Parfois, nous marchions en groupe dans la rue en portant des panneaux avec les mots “La religion est un piège et une escroquerie” et “Servez Dieu et Christ le Roi”. Il y avait aussi la radio qui apportait le message dans de nombreux foyers. Tous ces moyens créaient une séparation parmi les gens: les uns s’opposaient au message; les autres s’y intéressaient.
En ce qui me concerne, j’éprouvais beaucoup de satisfaction à étudier la Bible avec des particuliers et des familles, puis à les voir se joindre à moi dans la guerre spirituelle. Parfois, au cours des premières années, nous allions en groupe passer le week-end à la campagne.

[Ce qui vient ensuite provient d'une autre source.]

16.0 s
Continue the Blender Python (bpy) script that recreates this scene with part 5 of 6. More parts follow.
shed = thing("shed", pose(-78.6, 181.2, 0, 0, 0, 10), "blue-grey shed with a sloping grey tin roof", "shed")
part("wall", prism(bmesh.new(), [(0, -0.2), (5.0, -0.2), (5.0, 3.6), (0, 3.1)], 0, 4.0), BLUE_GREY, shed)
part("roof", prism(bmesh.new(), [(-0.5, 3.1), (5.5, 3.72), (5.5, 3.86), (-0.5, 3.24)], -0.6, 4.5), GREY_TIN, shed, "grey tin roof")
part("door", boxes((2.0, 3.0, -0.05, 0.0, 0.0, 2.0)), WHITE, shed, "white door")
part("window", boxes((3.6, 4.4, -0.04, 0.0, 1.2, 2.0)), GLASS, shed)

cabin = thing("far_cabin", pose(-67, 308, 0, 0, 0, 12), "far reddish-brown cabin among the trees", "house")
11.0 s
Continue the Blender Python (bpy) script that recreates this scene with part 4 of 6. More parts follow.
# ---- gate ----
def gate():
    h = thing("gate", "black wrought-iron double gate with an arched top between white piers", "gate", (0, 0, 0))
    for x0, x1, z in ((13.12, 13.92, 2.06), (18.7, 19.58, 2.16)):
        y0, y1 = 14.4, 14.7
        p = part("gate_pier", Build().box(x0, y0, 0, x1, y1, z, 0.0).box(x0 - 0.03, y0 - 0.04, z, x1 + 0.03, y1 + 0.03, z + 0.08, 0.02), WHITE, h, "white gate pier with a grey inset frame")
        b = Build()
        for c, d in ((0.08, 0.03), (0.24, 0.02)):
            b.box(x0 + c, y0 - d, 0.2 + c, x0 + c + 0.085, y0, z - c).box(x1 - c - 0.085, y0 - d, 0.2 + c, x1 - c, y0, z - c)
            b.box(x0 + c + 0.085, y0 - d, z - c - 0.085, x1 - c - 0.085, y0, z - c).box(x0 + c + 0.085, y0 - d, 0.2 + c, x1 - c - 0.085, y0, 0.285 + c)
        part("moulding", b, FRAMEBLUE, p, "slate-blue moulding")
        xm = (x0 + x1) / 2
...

Dans la journée nous prêchions la “bonne nouvelle” aux habitants de l’endroit ou nous étudiions la Bible avec eux, et la nuit nous dormions dans les fougères. En échange des publications, nous acceptions de la nourriture. Aujourd’hui dans ces mêmes régions, il y a beaucoup de congrégations de Témoins de Jéhovah.
De nombreuses et excellentes publications chrétiennes et une bonne formation dans le maniement de “l’épée de l’esprit”, la Parole de Dieu, ont sans cesse amélioré la qualité de notre guerre spirituelle (Éph. 6:17). Les résultats ont été extrêmement encourageants, car si les prédicateurs n’étaient que 41 000 en 1934, ils sont à présent plus de deux millions. Et quelle joie d’assister à l’assemblée de 1958, à New York, où plus de 250 000 de ces prédicateurs se sont réunis!
UN SOLDAT SPIRITUEL
L’apôtre Paul a écrit: “Personne, en servant comme soldat, ne se mêle aux entreprises commerciales de la vie, afin de pouvoir donner satisfaction à celui qui l’a enrôlé comme soldat.” (II Tim. 2:4). En ce qui me concerne, une vie simple, débarrassée du matérialisme du monde, m’a permis de concentrer mon esprit sur le service de Dieu et l’étude de sa Parole. Cela m’a procuré un grand contentement. Je suis toujours triste de voir certains se relâcher dans le service de Jéhovah ou même abandonner le combat spirituel. — II Tim. 4:10.
Que faut-il pour être un bon soldat? De la discipline, la volonté de combattre vaillamment et de supporter les épreuves éventuelles, de la ténacité, même dans les tâches les plus humbles (Luc 16:10). Beaucoup d’hommes ont fait cela pour des chefs humains. Mais j’estime que c’est un merveilleux privilège de combattre “le beau combat de la foi” en servant le Roi des rois, Jésus Christ, ainsi que son Dieu et Père, Jéhovah. — És. 55:4; I Tim. 6:12; Jean 20:17; Rév. 19:16.